You bump against decency by enjoying the holiday and taking the time off (and most while getting paid, instead of "running away from it")

The answer, if you are looking for it, is simple. It is FAITH. No miraculous sign is going to come to you, although that does happen from time to time. It is believing in something you cannot see, touch, smell or hear. The thing I have often wanted to ask an atheist, is who are you going to call on, on your death bed? When it is almost too late? The joke amongst people with faith is...... What is the last thing an atheist says before he is about to die? God Help me.

I pray for you sir, along with your children (who were not given to chance to decide what to believe) and your wife (if you have one). You are going to have a long painfully sad life, without knowing Our Lord and the favor and blessings and wonderment that He can bring into you and your families lives.

God Bless you and may you find the truth and the Word.

Brendan said...

Greg,

if Damon's children were not given the chance to decide what to believe (which just means their beliefs are different to yours, of course), how does forcing them to believe in God really equate to a better option? Simply because that's what you feel they should believe, and because you're a Christian, you believe you have THE answer.

I've sat around with Damon and his family, drinking wine, eating good food, playing bocce - and not once did any of us feel that our day would be improved by embracing God. Yet we all try to live moral, compassionate lives - without God. Is that something you can understand?

Brendan

danielsmith said...

Greg,

Some comments (split into two posts to circumvent technical shortcomings):

"That another atheist is raising his children to not believe in Our Lord and to think they are getting through life on their wits and luck and skills, saddens me"

It saddens me to think of children being brought up to not be proud of their achievements as their own, but to instead have to tithe their talents to a fictional being. More perversely, to think of people divesting responsibility for their actions by attributing them to god(s), and to see people down on their luck as being part of a divine grand plan.

"You bump against decency by enjoying the holiday and taking the time off"

As I'm sure you've heard before, midwinter style festivals predate Christianity by in some cases thousands of years; the piggy-backing of festivals does not rest with Jesus at its base. If to recognise this is to deny some fundament of Christian thought, then so be it. I can understand if the use of the word "Christmas" grates with you in its often Christ-free setting, and I would welcome alternatives, as I see this as the only legitimate complaint a Christian can have about people celebrating with their families every December.

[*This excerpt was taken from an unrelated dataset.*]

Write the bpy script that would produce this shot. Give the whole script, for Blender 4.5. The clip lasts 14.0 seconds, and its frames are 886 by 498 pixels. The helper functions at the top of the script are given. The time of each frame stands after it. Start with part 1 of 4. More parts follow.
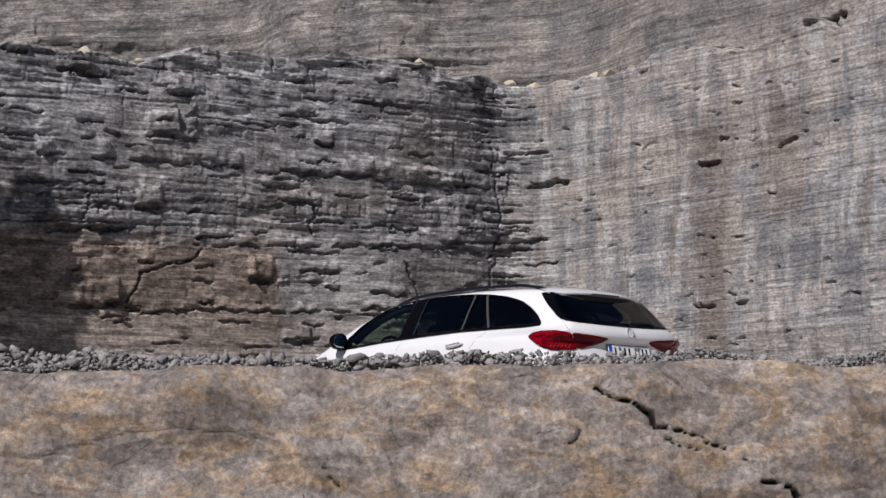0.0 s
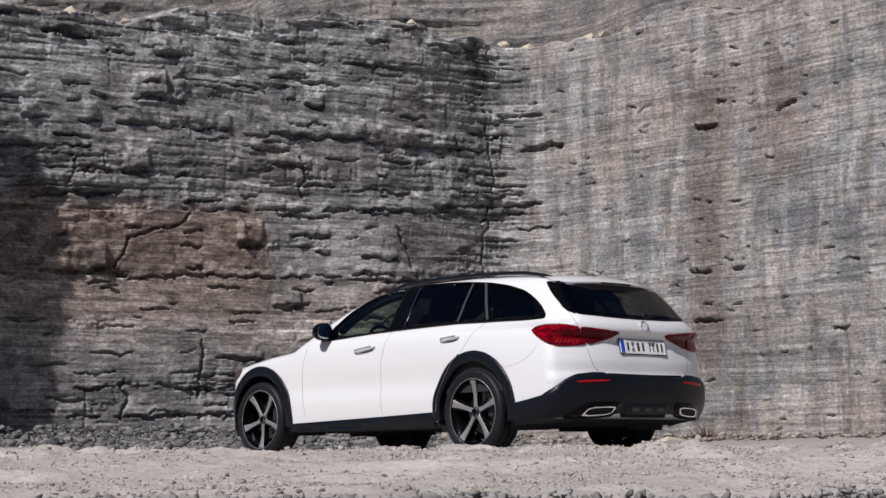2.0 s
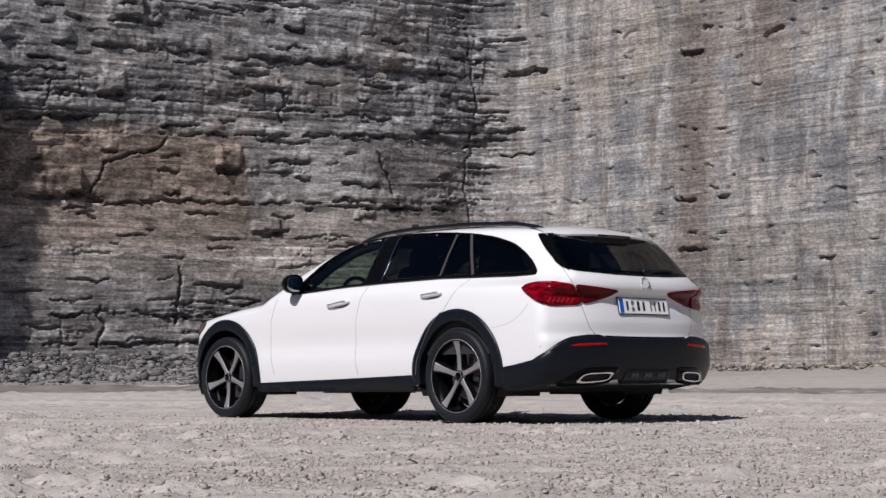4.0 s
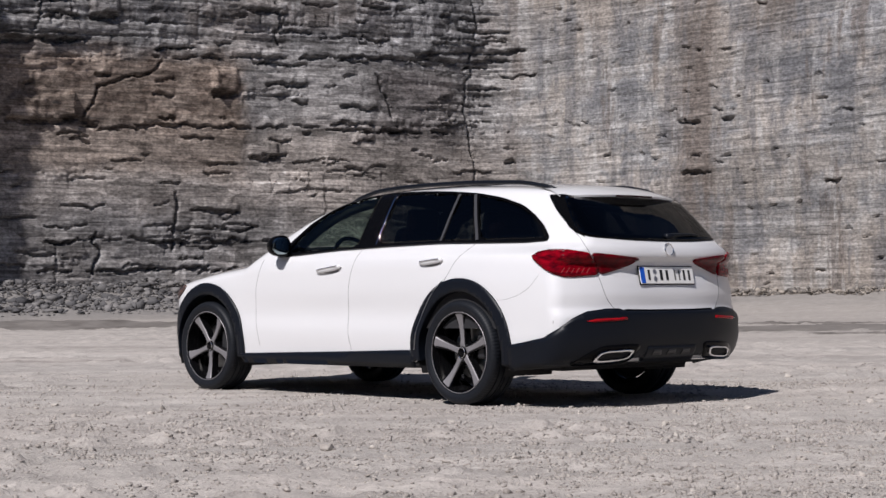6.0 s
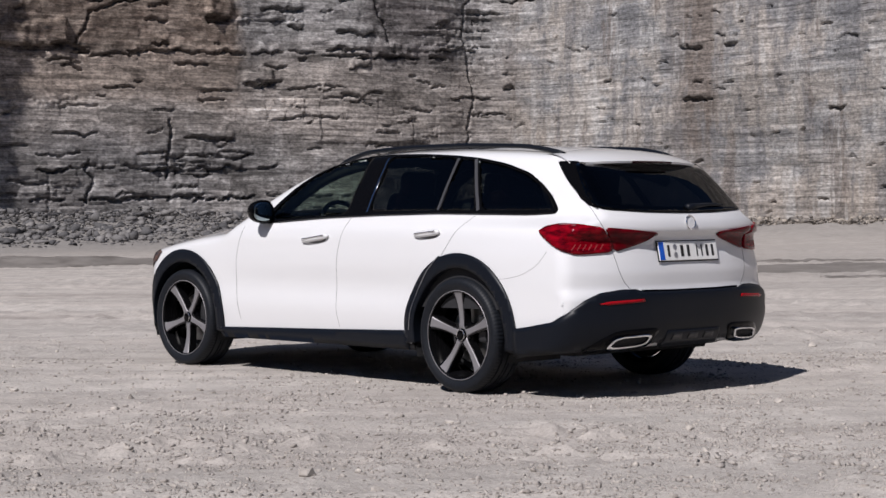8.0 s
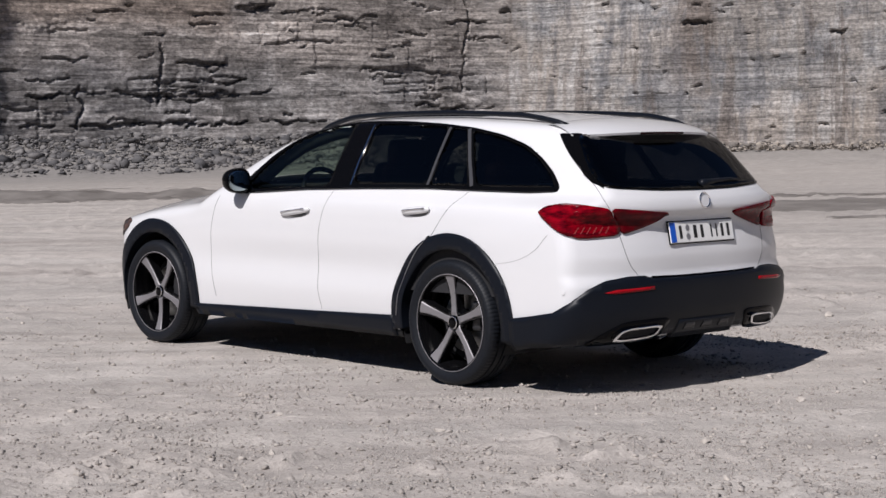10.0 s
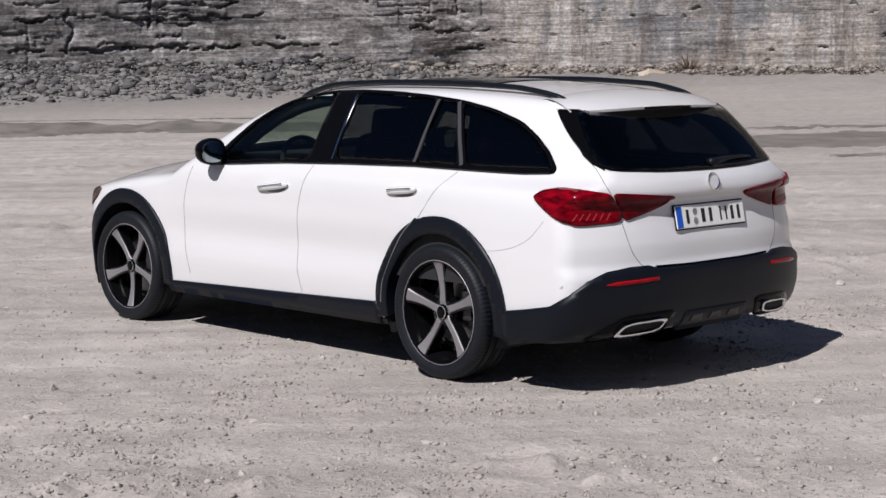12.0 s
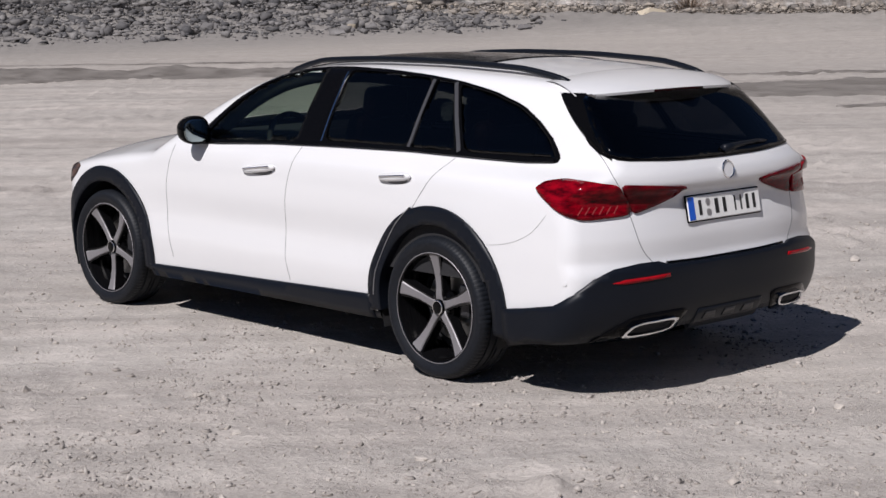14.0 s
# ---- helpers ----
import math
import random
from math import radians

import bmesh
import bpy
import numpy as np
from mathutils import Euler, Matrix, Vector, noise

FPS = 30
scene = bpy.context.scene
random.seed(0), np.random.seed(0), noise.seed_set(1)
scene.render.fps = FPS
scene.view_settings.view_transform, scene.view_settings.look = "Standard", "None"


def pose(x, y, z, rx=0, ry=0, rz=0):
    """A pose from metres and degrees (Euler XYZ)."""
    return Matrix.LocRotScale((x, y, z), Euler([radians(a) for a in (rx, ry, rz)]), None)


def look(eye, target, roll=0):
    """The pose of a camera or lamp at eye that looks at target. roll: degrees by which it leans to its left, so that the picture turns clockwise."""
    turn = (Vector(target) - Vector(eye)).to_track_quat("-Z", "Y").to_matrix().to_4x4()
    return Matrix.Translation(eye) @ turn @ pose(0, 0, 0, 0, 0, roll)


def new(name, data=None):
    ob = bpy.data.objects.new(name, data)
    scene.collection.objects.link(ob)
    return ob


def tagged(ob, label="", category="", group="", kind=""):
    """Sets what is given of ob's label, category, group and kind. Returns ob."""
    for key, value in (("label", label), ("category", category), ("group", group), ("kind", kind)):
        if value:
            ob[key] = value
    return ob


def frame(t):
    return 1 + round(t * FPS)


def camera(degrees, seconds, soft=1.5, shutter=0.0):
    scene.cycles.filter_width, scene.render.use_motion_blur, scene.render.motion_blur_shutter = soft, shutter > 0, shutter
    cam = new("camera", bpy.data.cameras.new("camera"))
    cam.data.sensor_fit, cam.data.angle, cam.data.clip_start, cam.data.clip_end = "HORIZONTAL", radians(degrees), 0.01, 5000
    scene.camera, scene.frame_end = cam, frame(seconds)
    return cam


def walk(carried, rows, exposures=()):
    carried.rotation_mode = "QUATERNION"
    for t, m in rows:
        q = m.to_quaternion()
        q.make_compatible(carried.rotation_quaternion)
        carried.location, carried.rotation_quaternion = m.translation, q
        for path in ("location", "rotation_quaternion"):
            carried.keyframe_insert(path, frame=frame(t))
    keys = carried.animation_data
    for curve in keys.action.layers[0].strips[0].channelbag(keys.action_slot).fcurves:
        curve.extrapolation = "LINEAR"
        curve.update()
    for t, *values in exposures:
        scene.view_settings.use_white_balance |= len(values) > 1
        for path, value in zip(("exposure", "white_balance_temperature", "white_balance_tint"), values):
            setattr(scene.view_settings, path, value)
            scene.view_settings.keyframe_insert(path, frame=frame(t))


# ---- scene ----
cam = camera(28.8, 14.0)
PATH = [
    (0, (-11.12, 10.999, -0.376), (-9.63, 9.694, -0.094), -0.5),
    (0.5, (-10.876, 10.786, -0.293), (-9.385, 9.481, -0.019), -0.5),
    (1, (-10.604, 10.559, -0.194), (-9.112, 9.253, 0.07), -0.5),
    (1.5, (-10.33, 10.32, -0.099), (-8.84, 9.011, 0.153), -0.5),
    (2, (-10.066, 10.097, 0.004), (-8.578, 8.782, 0.241), -0.5),
    (2.5, (-9.831, 9.898, 0.097), (-8.345, 8.578, 0.316), -0.5),
    (3, (-9.598, 9.691, 0.195), (-8.115, 8.364, 0.39), -0.5),
    (3.2, (-9.511, 9.61, 0.212), (-8.029, 8.28, 0.398), -0.4),
    (5.3, (-8.559, 8.763, 0.594), (-7.076, 7.425, 0.68), -0.5),
    (5.5, (-8.472, 8.683, 0.626), (-6.988, 7.344, 0.703), -0.5),
    (6, (-8.245, 8.476, 0.708), (-6.761, 7.137, 0.762), -0.5),
    (6.5, (-8.041, 8.291, 0.785), (-6.557, 6.951, 0.817), -0.5),
    (7, (-7.834, 8.106, 0.869), (-6.35, 6.765, 0.878), -0.5),
    (7.5, (-7.643, 7.931, 0.945), (-6.159, 6.59, 0.931), -0.6),
    (8, (-7.449, 7.748, 1.027), (-5.965, 6.407, 0.991), -0.5),
    (8.2, (-7.38, 7.68, 1.059), (-5.897, 6.339, 1.014), -0.6),
    (10.5, (-6.676, 6.981, 1.408), (-5.199, 5.641, 1.255), -0.6),
    (11, (-6.549, 6.842, 1.482), (-5.074, 5.503, 1.305), -0.7),
    (11.5, (-6.441, 6.74, 1.549), (-4.969, 5.401, 1.349), -0.7),
    (12, (-6.32, 6.619, 1.613), (-4.85, 5.281, 1.39), -0.7),
    (12.5, (-6.204, 6.513, 1.661), (-4.737, 5.176, 1.42), -0.7),
    (13, (-6.1, 6.414, 1.716), (-4.635, 5.078, 1.455), -0.7),
    (13.5, (-6.009, 6.325, 1.761), (-4.545, 4.991, 1.483), -0.8),
    (14, (-5.921, 6.238, 1.815), (-4.459, 4.906, 1.518), -0.8),
]
walk(cam, [(t, look(eye, target, roll)) for t, eye, target, roll in PATH], [(0, 0.0, 6270, 13)])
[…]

"The answer, if you are looking for it, is simple. It is FAITH. No miraculous sign is going to come to you, although that does happen from time to time."

Well, which is it? Will there be no miraculous sign, or maybe from time to time? How can you say that there won't be a magical sign, but in the same breath avow their general existence? Whence is your authority here? Ironically, I think we both have roughly the same definition for (religious) faith: Believing in something you cannot see, touch, smell or hear (let's add taste here for completeness, unless I've really been missing something all this time.) Our point of departure is that you see this faith as a virtue, and I see it as a failing; as a denial of the world we access through our senses. Outside the sphere of religion, this pattern of behaviour is rightly seen as a sign of mental illness, albeit often harmless. I find no difference in either case.

danielsmith said...

Part 2:

"The thing I have often wanted to ask an atheist, is who are you going to call on, on your death bed? When it is almost too late?"

Glad you've asked, and glad to answer. But you're begging the question: Presuming someone needs to be called on at all, for any purpose. Since we don't believe in afterlives, dualism, reincarnation etc., there's simply nothing and nobody required, and no "too late" because we have no further pressing engagements. We die, our fleshy shells are interred or incinerated, and what's left behind are our contributions to the world, perhaps some children, and the memories of us that others carry.

"The joke amongst people with faith is...... What is the last thing an atheist says before he is about to die? God Help me."

More clever and subtle was Voltaire, when asked on his deathbed by a priest to renounce Satan: "This is no time for making enemies".

"I pray for you sir, along with your children (who were not given to chance to decide what to believe)"

And they say atheists are smug. Once again you've got it completely backwards: On what I can see, the author's children are presumably being brought up to investigate and question their world, and perhaps even form opinions in opposition to those of their parents (gasp!) Can the same be said of a Christian child, brought up to fear a wrathful god? To be told that miracles happen (but not to them, or perhaps just from time to time)? That their deeds in this world are not of their own making, but beholden to an imaginary being? That the blind acceptance of the existence of said being, in the presence of no evidence whatsoever, is a virtue and not an error in thought? And finally, perhaps most perversely, that this life is a trial run for an ill-imagined eternity in the company of a judgmental, genocidal creator?